With the growing terrorist threat from the turbulent Middle East, America must maintain safeguards to ensure that the economy will recover from terrorist attacks. Economic resiliency is an essential part of homeland security.
I saw this firsthand from the tragic events of Sept. 11, 2001, and in the long-lived attacks on our economy that followed that fateful day. My own company, Host Hotels and Resorts, lost the Marriott World Trade Center Hotel, which was destroyed by the collapses of the two World Trade Center towers, and the Marriott New York Financial Center Hotel located two blocks away was also heavily damaged. Much more importantly, we suffered the loss of two hotel employees.
As with other companies that had commercial insurance policies, Host Hotels’ financial losses resulting from the Sept. 11 attacks were covered. However, all this changed after the attacks. Having paid out more than $30 billion in claims related to Sept. 11, insurance companies excluded terrorism coverage from their insurance policies, which must be renewed annually. In the aftermath of Sept. 11, policyholders were left exposed to losses from future terrorist attacks.
The terrorists scored a direct hit against American businesses, American workers and the American way of life, even after the attack itself. Without terrorism insurance, businesses struggled to find financing for expansions, new ventures and construction projects, all of which would have produced much-needed jobs. During the fourth quarter of 2001 and much of 2002, the lack of terrorism-risk coverage cost 300,000 jobs, canceled or delayed more than $15 billion in real estate transactions in 17 states, and caused a six-year low in commercial construction.
That’s why Congress enacted, with strong bipartisan support, the Terrorism Risk Insurance Act (TRIA) in November 2002, enabling the private insurance market to provide essential coverage against catastrophic terrorist acts that otherwise wouldn’t exist.
The threat for additional attacks has not subsided since Sept. 11, and Congress has twice renewed the act, always with bipartisan support, first in 2005 and again in 2007.
Today’s headlines trumpet on almost a daily basis that the threat of future attacks against America is very real, and the federal government warns Americans that these threats must be taken seriously. However, the Terrorism Risk Insurance Act will expire at midnight on Dec. 31, and Congress still has not done what it must do to extend it.
Reflecting a dramatic bipartisan mandate, the Senate voted overwhelmingly, 93 to 4, in July to extend the program for seven years through 2021. The House has still failed to act, though, and time is running out. When members return to Washington this month to complete the business of the 113th Congress, the House must do its part and pass a multiyear reauthorization of TRIA.
Terrorism is a tragic fact of life in today’s world. Terrorism-risk insurance is part of our country’s safety net for restoring the economy in the event of another major attack on our homeland and is a stabilizing factor in an unstable world.

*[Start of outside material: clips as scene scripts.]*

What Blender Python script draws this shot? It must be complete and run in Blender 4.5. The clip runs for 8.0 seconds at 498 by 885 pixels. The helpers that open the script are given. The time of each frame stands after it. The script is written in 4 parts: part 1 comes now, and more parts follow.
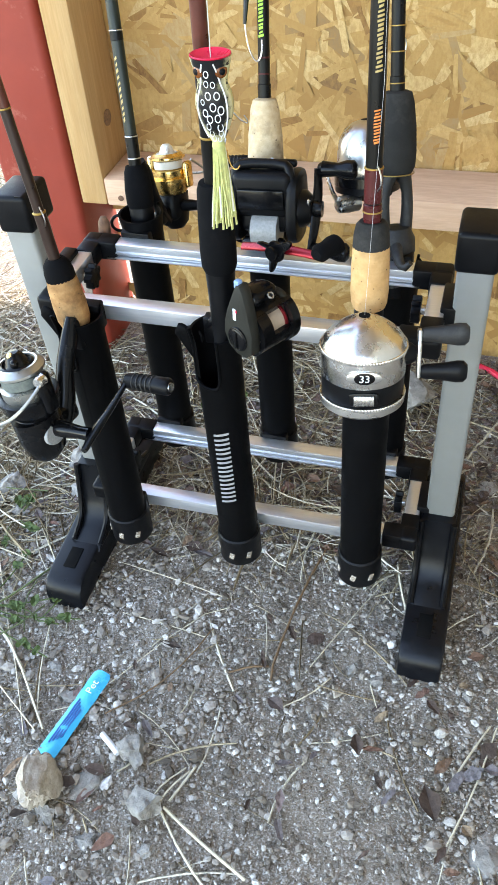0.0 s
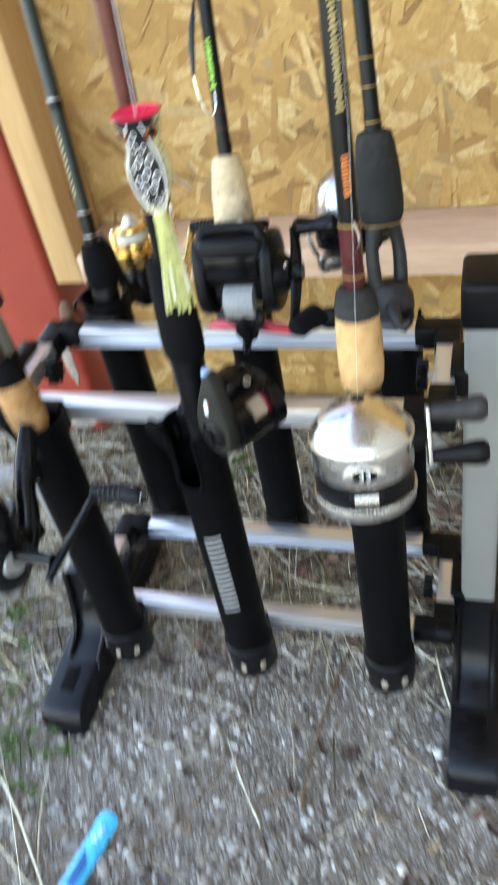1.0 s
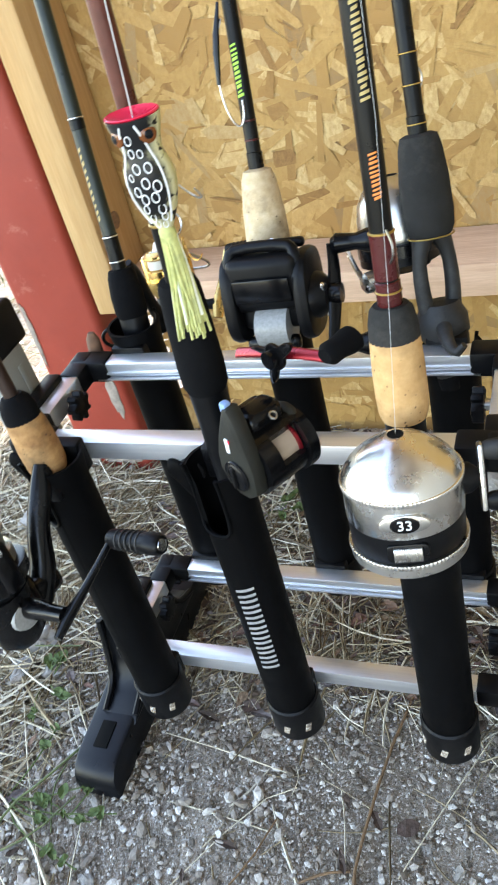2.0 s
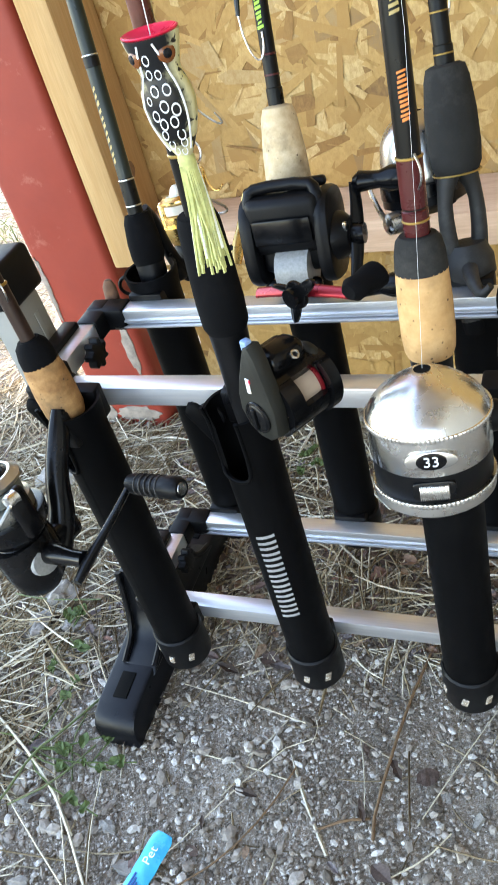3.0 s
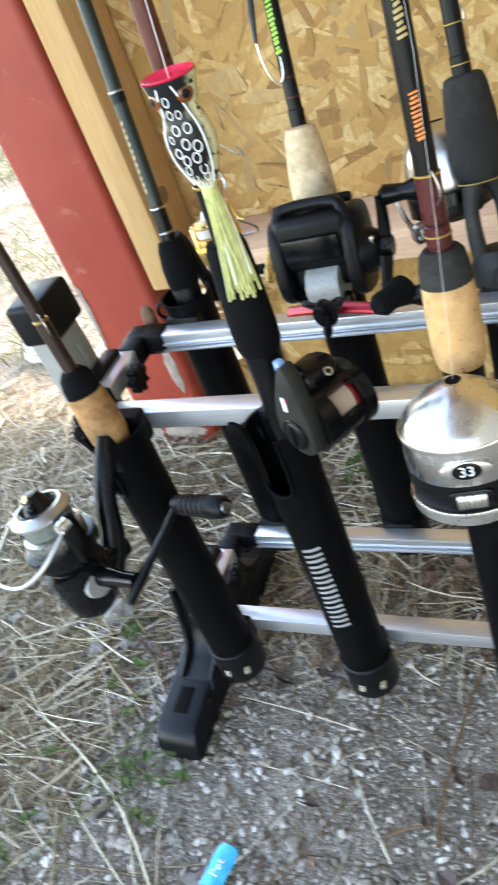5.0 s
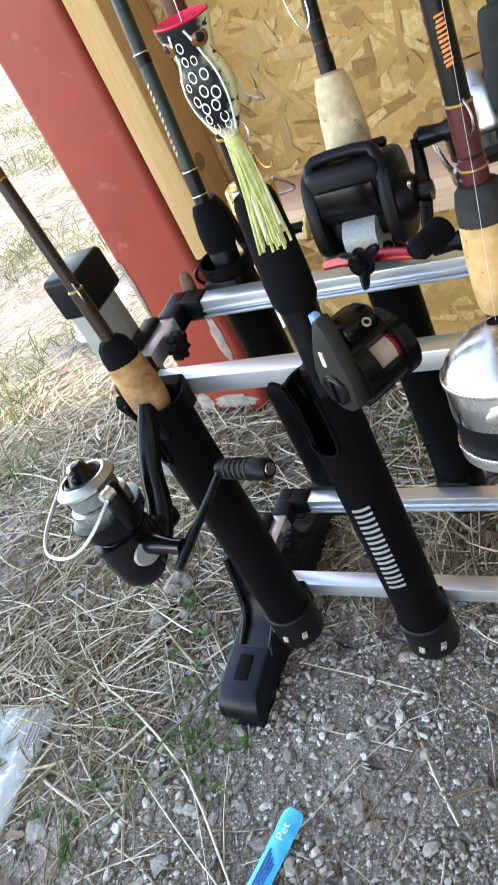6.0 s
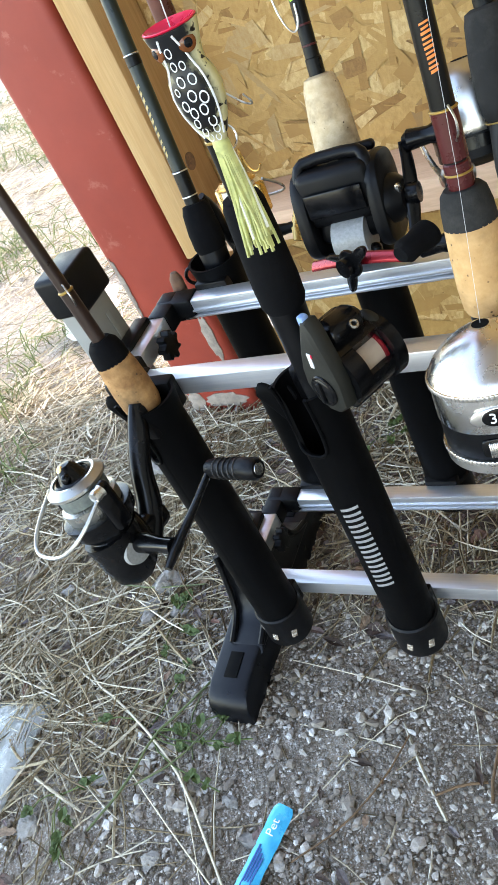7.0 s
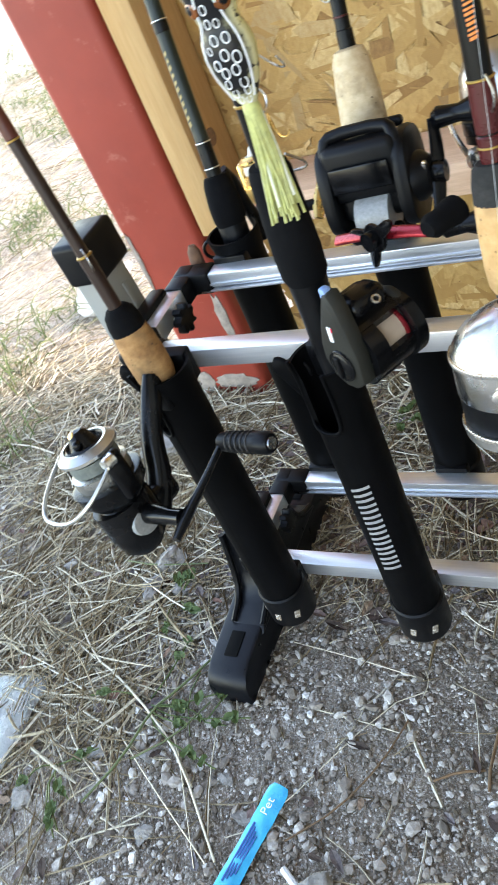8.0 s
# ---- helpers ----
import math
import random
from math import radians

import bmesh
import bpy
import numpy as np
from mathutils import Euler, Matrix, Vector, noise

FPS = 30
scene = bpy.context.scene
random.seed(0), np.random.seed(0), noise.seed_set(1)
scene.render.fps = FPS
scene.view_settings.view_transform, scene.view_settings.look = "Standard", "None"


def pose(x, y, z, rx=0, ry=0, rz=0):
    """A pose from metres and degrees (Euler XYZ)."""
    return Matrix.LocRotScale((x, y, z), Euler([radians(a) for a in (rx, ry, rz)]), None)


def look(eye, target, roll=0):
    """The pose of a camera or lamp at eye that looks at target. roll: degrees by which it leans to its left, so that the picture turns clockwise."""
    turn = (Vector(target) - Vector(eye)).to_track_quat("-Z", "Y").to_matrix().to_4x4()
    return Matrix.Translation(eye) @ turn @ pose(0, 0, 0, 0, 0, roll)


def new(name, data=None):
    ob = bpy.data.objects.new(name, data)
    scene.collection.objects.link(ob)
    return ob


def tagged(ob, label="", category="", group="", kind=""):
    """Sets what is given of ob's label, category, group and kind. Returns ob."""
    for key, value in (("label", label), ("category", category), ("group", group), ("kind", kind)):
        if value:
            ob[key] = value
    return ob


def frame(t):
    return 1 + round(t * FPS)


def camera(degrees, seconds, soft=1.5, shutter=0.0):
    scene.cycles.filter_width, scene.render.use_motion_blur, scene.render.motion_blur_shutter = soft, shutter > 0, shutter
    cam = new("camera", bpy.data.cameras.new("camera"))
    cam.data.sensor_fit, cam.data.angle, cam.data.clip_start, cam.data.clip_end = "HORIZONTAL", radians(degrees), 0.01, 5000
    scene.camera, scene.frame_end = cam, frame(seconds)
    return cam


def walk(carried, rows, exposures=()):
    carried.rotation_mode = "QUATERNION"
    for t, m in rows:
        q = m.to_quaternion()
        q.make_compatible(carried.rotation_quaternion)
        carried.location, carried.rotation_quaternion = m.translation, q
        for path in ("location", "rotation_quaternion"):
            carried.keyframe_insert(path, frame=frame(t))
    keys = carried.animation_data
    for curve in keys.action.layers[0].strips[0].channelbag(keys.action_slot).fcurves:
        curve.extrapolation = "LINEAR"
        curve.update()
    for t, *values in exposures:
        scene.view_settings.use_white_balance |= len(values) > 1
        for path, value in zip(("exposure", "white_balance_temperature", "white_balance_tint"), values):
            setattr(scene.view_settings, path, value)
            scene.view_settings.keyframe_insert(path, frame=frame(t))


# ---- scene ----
cam = camera(34.2, 8.0, shutter=0.6)
PATH = [
    (0, (0.348, 0.129, 0.772), (-0.132, 1.489, -0.614), -5.3),
    (0.5, (0.347, 0.149, 0.749), (-0.155, 1.499, -0.638), -6.8),
    (0.7, (0.348, 0.171, 0.73), (-0.168, 1.535, -0.639), -8.1),
    (1, (0.349, 0.232, 0.732), (-0.211, 1.652, -0.56), -12.2),
    (1.2, (0.349, 0.269, 0.728), (-0.241, 1.728, -0.506), -15.3),
    (1.5, (0.357, 0.291, 0.695), (-0.309, 1.736, -0.516), -16.8),
    (2, (0.356, 0.286, 0.693), (-0.373, 1.709, -0.508), -16.2),
    (2.2, (0.349, 0.278, 0.69), (-0.384, 1.696, -0.516), -15.7),
    (3.3, (0.35, 0.282, 0.675), (-0.419, 1.623, -0.594), -18.1),
    (3.5, (0.346, 0.281, 0.679), (-0.419, 1.619, -0.596), -17.9),
    (4, (0.346, 0.28, 0.679), (-0.417, 1.63, -0.584), -17.4),
    (4.5, (0.348, 0.282, 0.675), (-0.411, 1.641, -0.581), -18.0),
    (4.7, (0.36, 0.286, 0.677), (-0.42, 1.643, -0.567), -19.4),
    (5, (0.36, 0.28, 0.686), (-0.515, 1.615, -0.518), -23.2),
    (5.2, (0.369, 0.28, 0.682), (-0.573, 1.604, -0.484), -25.5),
    (6.3, (0.364, 0.286, 0.669), (-0.646, 1.513, -0.544), -29.9),
    (6.5, (0.367, 0.287, 0.671), (-0.644, 1.512, -0.545), -29.8),
    (7, (0.369, 0.283, 0.673), (-0.623, 1.53, -0.537), -29.1),
    (7.5, (0.368, 0.285, 0.668), (-0.616, 1.52, -0.56), -29.4),
    (8, (0.361, 0.277, 0.666), (-0.639, 1.501, -0.56), -27.1),
]
walk(cam, [(t, look(eye, target, roll)) for t, eye, target, roll in PATH], [(0.0, 3.24, 7950, 12), (5.0, 3.17, 7950, 12), (6.5, 3.0, 7950, 12), (8.0, 3.04, 7950, 12)])

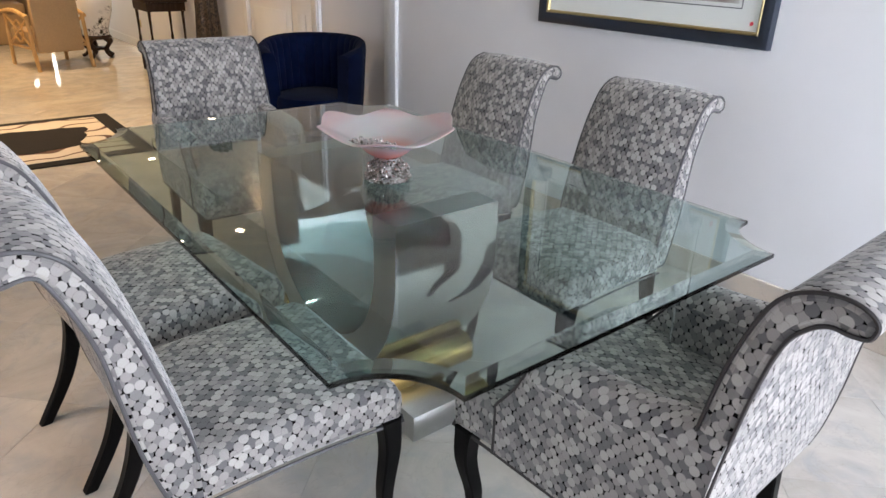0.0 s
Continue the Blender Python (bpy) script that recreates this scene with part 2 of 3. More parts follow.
def boxed(name, dims, material, parent, label="", bevel=0.004, seg=2):
    return part(name, box(bmesh.new(), *dims, bevel, seg), material, parent, label)


def smooth_path(pts, n=6, closed=False):
    """Catmull-Rom through the points."""
    pts = [Vector(p) for p in pts]
    out, m = [], len(pts)
    for i in range(m if closed else m - 1):
        p = [pts[(i + k) % m] if closed else pts[min(max(i + k, 0), m - 1)] for k in (-1, 0, 1, 2)]
        for s in range(n):
            t = s / n
            out.append(0.5 * (2 * p[1] + (p[2] - p[0]) * t + (2 * p[0] - 5 * p[1] + 4 * p[2] - p[3]) * t * t + (3 * p[1] - p[0] - 3 * p[2] + p[3]) * t ** 3))
    if not closed:
        out.append(pts[-1])
    return out


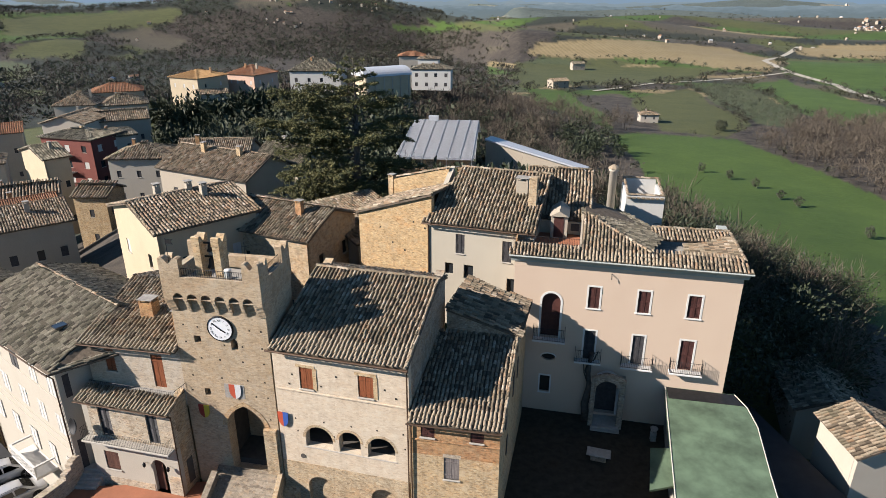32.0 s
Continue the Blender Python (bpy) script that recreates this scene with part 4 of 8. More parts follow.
for u0, u1 in ((3.082, 3.16), (-3.2, -3.122)):
    part("side_corbelling", boxes((u0, u1, 0.0, D, 20.9, 21.6)), M["tower"], tw)
for b_ in ((-3.2, 3.16, -E_, -E_ + 0.45, 21.602, 22.5), (2.71, 3.16, -E_ + 0.452, D, 21.602, 22.5), (-3.2, -2.75, -E_ + 0.452, D, 21.602, 22.5), (-2.748, 2.708, D - 0.45, D, 21.602, 22.4)):
    part("parapet", boxes(b_), M["tower"], tw)
part("roof_deck", boxes((-2.72, 2.34, 0.95, D - 0.65, 21.3, 21.6)), M["concrete"], tw)


def merlon(x0, x1, y0, y1, z0, z1):
    """A swallow-tail merlon: two horns with a notch between them."""
    bm = bmesh.new()
    n = 10
    ln = max(x1 - x0, y1 - y0)
    along_x = (x1 - x0) >= (y1 - y0)
    for i in range(n):
        a, b = i / n, (i + 1) / n
        h = [z1 - 0.42 * math.exp(-((k - 0.5) / 0.2) ** 2) - 0.1 * (2 * abs(k - 0.5)) ** 4 for k in (a, b)]
        p = [(x0 + (x1 - x0) * k, y0, x0 + (x1 - x0) * k, y1) if along_x else (x0, y0 + (y1 - y0) * k, x1, y0 + (y1 - y0) * k) for k in (a, b)]
        v = [bm.verts.new(q) for q in ((p[0][0], p[0][1], z0), (p[1][0], p[1][1], z0), (p[1][2], p[1][3], z0), (p[0][2], p[0][3], z0),
                                      (p[0][0], p[0][1], h[0]), (p[1][0], p[1][1], h[1]), (p[1][2], p[1][3], h[1]), (p[0][2], p[0][3], h[0]))]
        for f in ((0, 1, 5, 4), (2, 3, 7, 6), (4, 5, 6, 7), (3, 2, 1, 0), (1, 2, 6, 5), (3, 0, 4, 7)):
            bm.faces.new([v[q] for q in f])
    bmesh.ops.remove_doubles(bm, verts=bm.verts, dist=0.001)
    bmesh.ops.recalc_face_normals(bm, faces=bm.faces)
    return bm


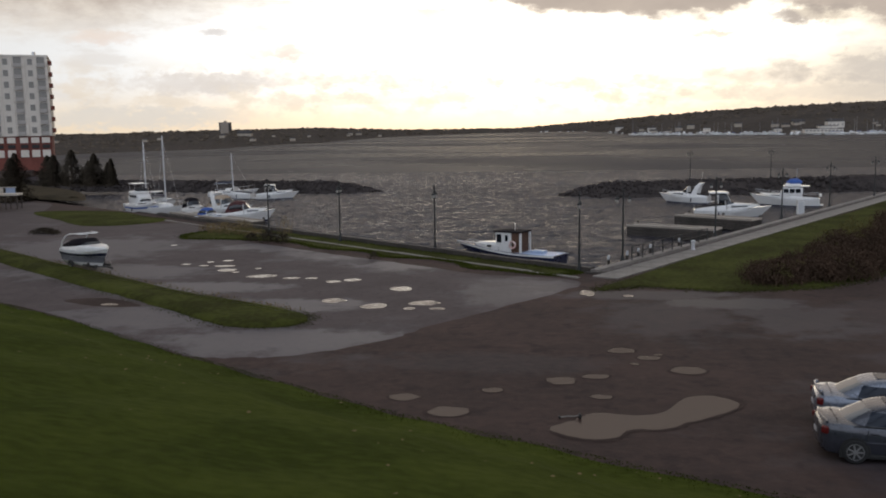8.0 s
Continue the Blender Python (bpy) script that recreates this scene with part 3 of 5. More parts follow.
def breakwater(name, a, b, w, h, seed):
    rg = random.Random(seed)
    a, b = Vector(a), Vector(b)
    L = (b - a).length
    d = (b - a).normalized()
    n = Vector((-d.y, d.x, 0))
    core = G()
    rings = []
    for i in range(41):
        t = i / 40
        e = min(1, (t * L / 9) ** .6) if t * L < 9 else 1
        c = a + d * L * t
        hh = h * e * (.86 + .25 * noise.noise((t * 9, seed, 0)))
        rings.append([tuple(c + n * w * s * max(e, .12) + Vector((0, 0, z * hh + SEA - .4))) for s, z in ((-1, -.3), (-.62, .45), (-.25, .95), (.25, .97), (.62, .45), (1, -.3))])
    core.loft(rings, closed=False, cap=False)
    top = structure(name, core, M_ROCK, "dark rubble-stone breakwater", "breakwater")
    forms = []
    for k in range(6):
        bm = bmesh.new()
        bmesh.ops.create_icosphere(bm, subdivisions=1, radius=1)
        for v in bm.verts:
            v.co *= rg.uniform(.7, 1.2)
        me = bpy.data.meshes.new("stone")
        bm.to_mesh(me)
        bm.free()
        me.materials.append(M_ROCK)
        forms.append(me)
    def crest(t, q):
        e = min(1, (t * L / 9) ** .6)
        return float(np.interp(abs(q), (0, .25, .62, 1), (.96, .95, .45, -.3))) * h * e * .92 + SEA - .4, e
    for i in range(290):
        t, q = rg.random() ** 1.1, rg.uniform(-.9, .9)
        z, e = crest(t, q)
        p = a + d * L * t + n * w * q * max(e, .12)
        ob = new("stone", forms[i % 6])
        ob.parent = top
        k = rg.uniform(.25, .5)
        ob.matrix_basis = Matrix.LocRotScale((p.x, p.y, z - k * .25), Euler((rg.uniform(0, 6), rg.uniform(0, 6), rg.uniform(0, 6))), (k * 1.3, k, k * .8))
    v, f = [], []
    base = [tuple(x.co) for x in forms[0].vertices], [tuple(x.vertices) for x in forms[0].polygons]
    for i in range(1900):
        t, q = rg.random() ** 1.1, rg.uniform(-1, 1)
        z, e = crest(t, q)
        p = a + d * L * t + n * w * q * max(e, .12)
        k = rg.uniform(.12, .38)
        m = Matrix.LocRotScale((p.x, p.y, z - k * .2), Euler((rg.uniform(0, 6), rg.uniform(0, 6), rg.uniform(0, 6))), (k * 1.3, k, k))
        o = len(v)
        v += [tuple(m @ Vector(c)) for c in base[0]]
        f += [tuple(j + o for j in c) for c in base[1]]
    me = bpy.data.meshes.new("rubble")
    me.from_pydata(v, [], f)
    tagged(part("rubble", me, M_ROCK, top), kind="stuff")


breakwater("breakwater_left", (-24.5, 149, 0), (-105, 168, 0), 6.5, .86 * 2.6, 5)
breakwater("breakwater_right", (3.6, 137.5, 0), (82, 156, 0), 9.6, .86 * 2.85, 6)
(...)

If the House does not pass a bill to reauthorize the Terrorism Risk Insurance Act on a multiyear basis, economic resiliency will be replaced with instability, uncertainty and a heightened vulnerability to future attacks. As a CEO, I know that lenders, investors and the business community want to avoid uncertainty. Because businesses typically require long-term financing, a multiyear extension of the act is critical to provide markets the certainty needed to function properly.
When businesses can’t grow and the unemployed can’t find work, even working Americans become increasingly anxious about their job security. Every day Congress delays in renewing TRIA, it breeds more uncertainty that keeps insurers, investors and employers from betting on America’s future. Americans suffer and so does the economy.
Moreover, if there is another terrorist attack on America, taxpayers would pay more if the act expires than if it is renewed. That’s because it provides for the private sector to cover the initial losses from an attack, and then to share the costs with the federal government above certain thresholds.
Without the Terrorism Risk Insurance Act, Congress would likely make emergency appropriations to help businesses hurt by terrorist attacks, forcing taxpayers to pick up the entire tab. In fact, the RAND Center for Catastrophic Risk Management and Compensation concluded that failure to reauthorize the act could increase federal spending by as much as $7 billion for terrorist attacks similar in magnitude to those of Sept. 11.
Thirteen years after the attack, Congress needs to remember the lessons that American businesses and workers learned the hard way: We can’t have homeland security without economic security.
In this increasingly dangerous world, now is the time to renew the Terrorism Risk Insurance Act.
Ed Walter is president and CEO of Host Hotels and Resorts.